Health Concerns

FDA Proposes Cigarettelike Warning Labels for Sugar

Hard numbers are coming for that sweet tooth.
Hard numbers are coming for that sweet tooth. Photo: mattjeacock/Getty Images

Even Americans not named Michael Bloomberg understand that there’s too much sugar in, like, everything they drink. So the FDA has finally proposed a simple tweak to food labels that has Big Soda in an uproar because it would make the crazy-high amount of added sugar in their products even more abundantly clear.

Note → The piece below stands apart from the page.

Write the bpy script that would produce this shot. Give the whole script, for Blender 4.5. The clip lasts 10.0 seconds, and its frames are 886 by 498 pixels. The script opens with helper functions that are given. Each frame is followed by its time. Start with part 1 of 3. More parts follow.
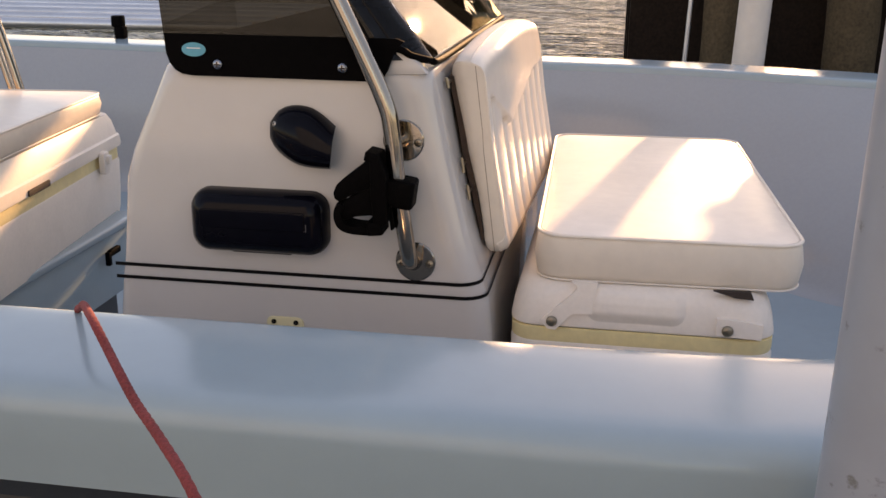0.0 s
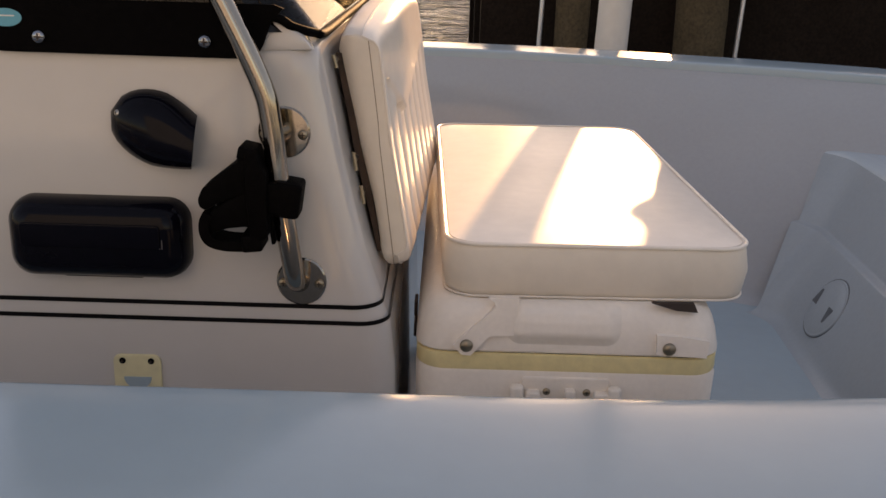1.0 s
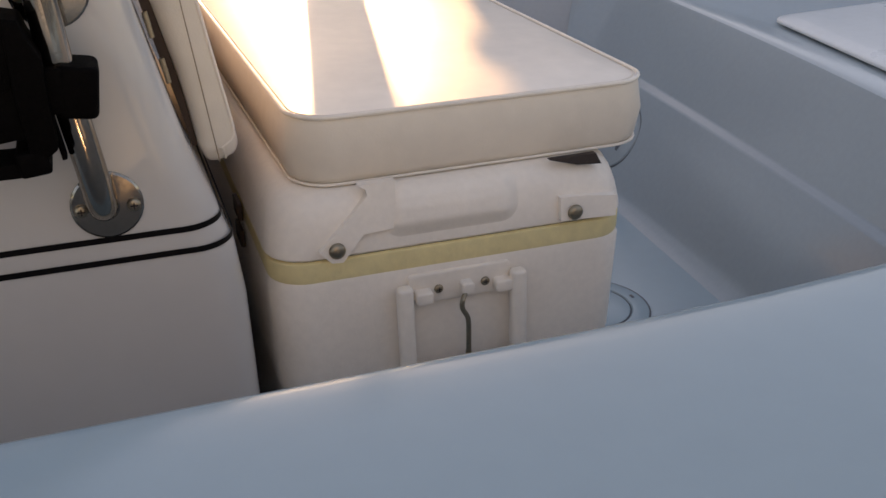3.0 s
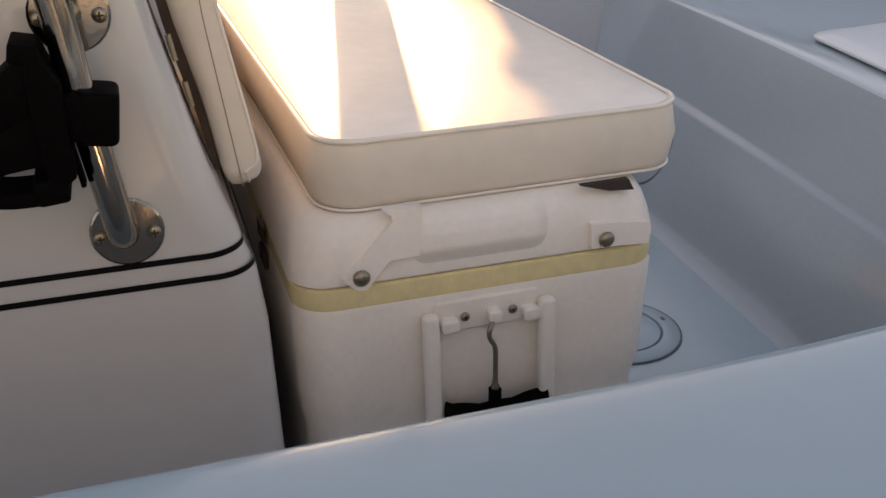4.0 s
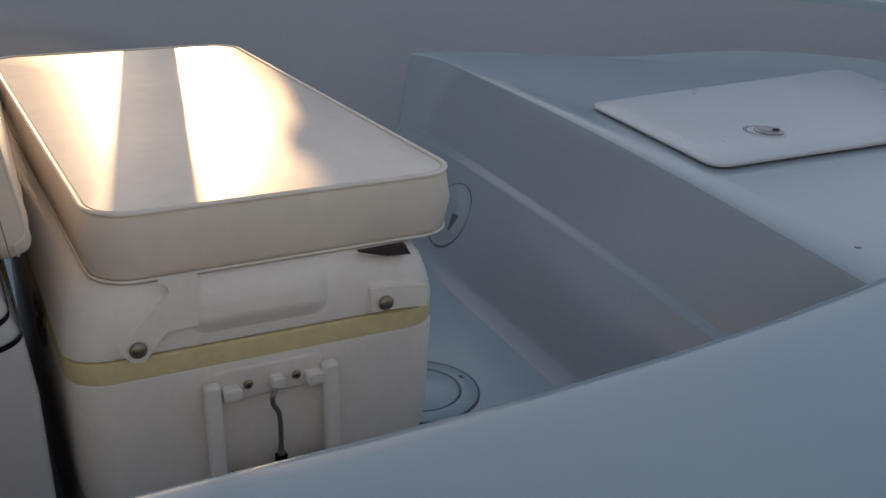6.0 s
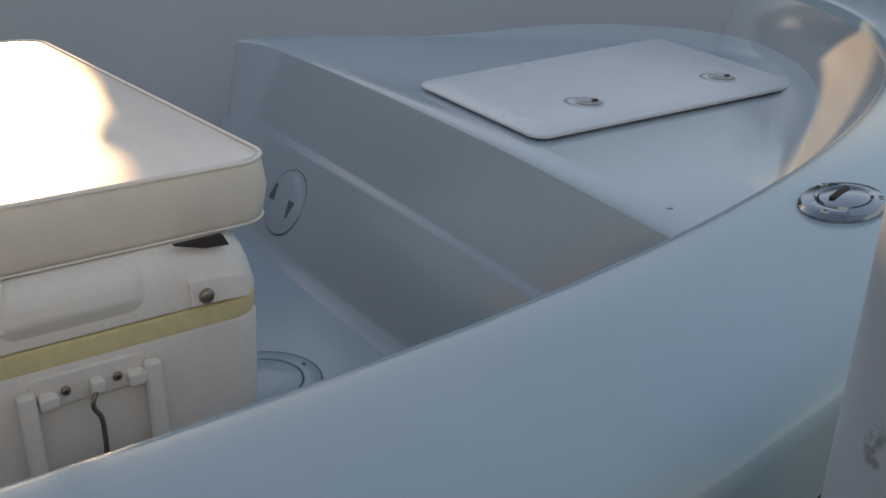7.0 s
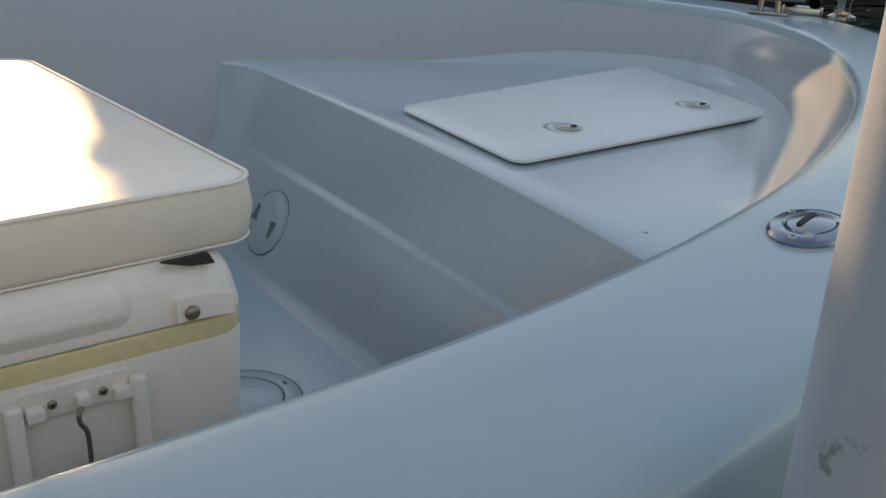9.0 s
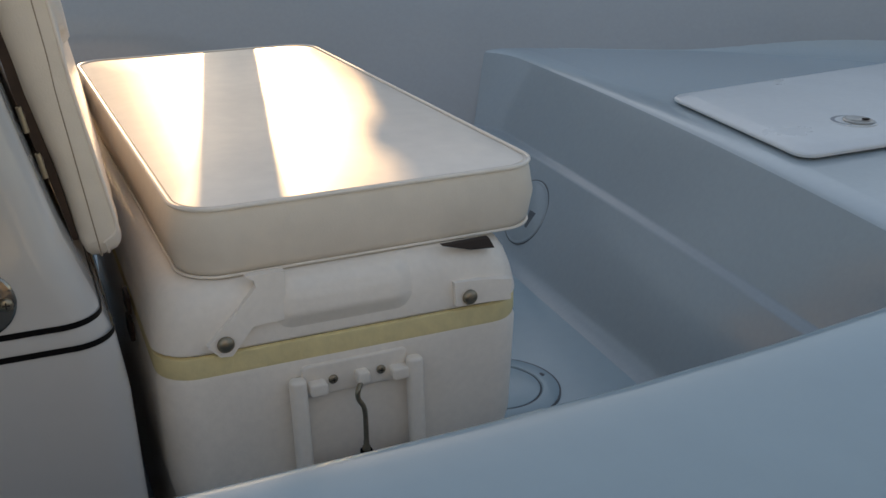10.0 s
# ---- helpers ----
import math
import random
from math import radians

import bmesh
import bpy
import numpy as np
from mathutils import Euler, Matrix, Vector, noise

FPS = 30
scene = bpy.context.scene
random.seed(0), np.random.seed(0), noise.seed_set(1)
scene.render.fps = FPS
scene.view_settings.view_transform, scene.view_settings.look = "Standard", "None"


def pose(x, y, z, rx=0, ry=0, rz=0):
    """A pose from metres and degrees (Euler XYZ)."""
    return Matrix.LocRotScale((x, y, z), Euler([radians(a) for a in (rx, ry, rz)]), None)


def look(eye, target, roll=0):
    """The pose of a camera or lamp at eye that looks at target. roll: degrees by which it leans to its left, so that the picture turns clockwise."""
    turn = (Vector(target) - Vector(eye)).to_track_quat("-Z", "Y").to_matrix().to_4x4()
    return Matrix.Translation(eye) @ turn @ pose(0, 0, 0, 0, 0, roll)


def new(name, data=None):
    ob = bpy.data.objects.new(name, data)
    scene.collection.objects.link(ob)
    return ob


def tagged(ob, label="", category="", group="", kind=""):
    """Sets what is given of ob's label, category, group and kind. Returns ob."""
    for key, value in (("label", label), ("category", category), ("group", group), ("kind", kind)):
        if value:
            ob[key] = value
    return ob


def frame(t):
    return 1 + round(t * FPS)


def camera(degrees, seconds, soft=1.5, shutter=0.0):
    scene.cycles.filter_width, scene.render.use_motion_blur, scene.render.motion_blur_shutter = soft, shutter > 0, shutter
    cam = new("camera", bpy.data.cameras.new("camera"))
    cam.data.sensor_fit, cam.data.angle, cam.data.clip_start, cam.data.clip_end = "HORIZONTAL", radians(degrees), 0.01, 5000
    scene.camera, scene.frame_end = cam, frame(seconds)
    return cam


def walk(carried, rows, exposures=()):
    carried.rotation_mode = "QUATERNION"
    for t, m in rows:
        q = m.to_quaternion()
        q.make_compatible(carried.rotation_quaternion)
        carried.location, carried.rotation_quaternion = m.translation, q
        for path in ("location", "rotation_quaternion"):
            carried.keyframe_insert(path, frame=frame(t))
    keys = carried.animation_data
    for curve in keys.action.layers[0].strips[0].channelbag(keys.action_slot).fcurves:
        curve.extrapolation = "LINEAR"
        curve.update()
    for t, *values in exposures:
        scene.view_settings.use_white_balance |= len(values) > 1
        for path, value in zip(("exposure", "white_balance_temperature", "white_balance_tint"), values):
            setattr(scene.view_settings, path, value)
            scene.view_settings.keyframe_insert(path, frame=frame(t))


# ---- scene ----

# ---------- camera ----------
cam = camera(48.0, 10.0)
PATH = [
    (0, (0.1374, -1.4730, 0.9773), (-0.1823, 0.4065, 0.3729), 0.44),
    (0.5, (0.1061, -1.2923, 0.9649), (-0.0202, 0.5814, 0.2768), 3.24),
    (1, (0.0247, -1.2194, 0.9216), (0.0289, 0.6841, 0.3079), 1.74),
    (1.5, (-0.1287, -1.1837, 0.8566), (0.0243, 0.6988, 0.1989), 0.21),
    (2, (-0.1148, -1.0249, 0.8567), (0.2319, 0.8345, 0.2069), 1.56),
    (2.5, (-0.1365, -0.9348, 0.8398), (0.4489, 0.7804, -0.0061), -0.01),
    (3.8, (-0.1388, -0.8809, 0.8400), (0.4557, 0.8151, -0.0376), -0.59),
    (4, (-0.1276, -0.8716, 0.8478), (0.4197, 0.8501, -0.0101), -0.44),
    (4.5, (-0.1264, -0.8540, 0.8474), (0.3526, 0.8972, 0.0083), -1.32),
    (4.7, (-0.1423, -0.8460, 0.8488), (0.3739, 0.9133, 0.0498), -1.01),
    (5, (-0.1294, -0.8691, 0.8699), (0.3567, 0.9406, 0.1709), -1.52),
    (5.5, (-0.1068, -0.9045, 0.8758), (0.5919, 0.8328, 0.1734), 1.16),
    (6, (-0.0874, -0.9176, 0.8635), (0.7892, 0.7220, 0.1265), 2.10),
    (6.2, (-0.0811, -0.9229, 0.8638), (0.8593, 0.6772, 0.1188), 2.73),
    (7.3, (-0.0454, -0.9533, 0.8653), (1.1238, 0.4819, 0.1084), 1.13),
    (7.5, (-0.0426, -0.9612, 0.8670), (1.1672, 0.4431, 0.1160), 1.50),
    (8, (-0.0496, -0.9729, 0.8734), (1.1932, 0.4048, 0.1269), 1.61),
    (8.5, (-0.0615, -0.9771, 0.8791), (1.1780, 0.4134, 0.1511), 1.94),
    (9, (-0.0727, -0.9638, 0.8734), (1.0816, 0.5039, 0.1568), 2.47),
    (9.5, (-0.0809, -0.9366, 0.8644), (0.7591, 0.7211, 0.1250), 0.99),
    (10, (-0.0967, -0.9044, 0.8503), (0.6523, 0.7977, 0.1143), -0.03),
]
EXPOSURES = [(0, 1.41, 8600, 30), (0.5, 1.28, 8900, 29), (1, 1.06, 9200, 30), (1.5, 0.74, 7900, 29), (2.5, 1.02, 8200, 26), (4, 1.28, 8800, 27), (5, 1.16, 9000, 29), (5.5, 0.84, 8300, 27), (6, 0.58, 7700, 20), (7.5, 1.05, 7800, 16), (9, 1.09, 7700, 14), (10, 0.84, 7600, 15)]   # seconds, stops, kelvin, tint
walk(cam, [(t, look(eye, target, roll)) for t, eye, target, roll in PATH], EXPOSURES)

# ---------- light ----------
SUN_EL, SUN_AZ = radians(14.0), radians(12.5)   # azimuth from +y towards +x
sky_world = bpy.data.worlds.new("sky")
scene.world = sky_world
sky_world.use_nodes = True
wn = sky_world.node_tree
sky = wn.nodes.new("ShaderNodeTexSky")
sky.sky_type = "NISHITA"
sky.sun_disc = False
sky.sun_elevation, sky.sun_rotation = SUN_EL, SUN_AZ
sky.air_density, sky.dust_density, sky.ozone_density = 1.0, 0.55, 1.3
bg = wn.nodes["Background"]
haze = wn.nodes.new("ShaderNodeVectorMath")      # thin high haze that lightens the whole dome
haze.operation = "ADD"
haze.inputs[1].default_value = (0.82, 1.12, 1.50)
wn.links.new(sky.outputs["Color"], haze.inputs[0])
wn.links.new(haze.outputs["Vector"], bg.inputs["Color"])
bg.inputs["Strength"].default_value = 0.09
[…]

Unlike fat, cholesterol, or sodium, sugar snuck its way onto the Nutrition Facts label sort of scot-free — there’s no Daily Value listed. The FDA would like to fix that by sticking a number next to “Sugars” based on sugar intake, equaling 10 percent of a day’s total calories. Or in real-world terms: Assuming you eat a 2,000-calorie diet, that 20-ounce bottle of Coke with 65 grams of sugar (240 calories’ worth) would deliver a whopping 120 percent of your day’s sugar. One and done.

Knowing full well that this would be a pretty rude awakening, the American Beverage Association has submitted a 17-page-long complaint. Studies show 13 percent of adults’ calories already come from sugar; for kids, it’s 16 percent — and most of it from soda. But what alarms Big Soda the most is the thought that its products might have to become (shudder) healthier. The industry smartly catches a whiff of a semi-activist bent in the FDA’s proposal, which notes: “The label may encourage manufacturers to reformulate existing products and offer new products with a healthier nutrition profile.”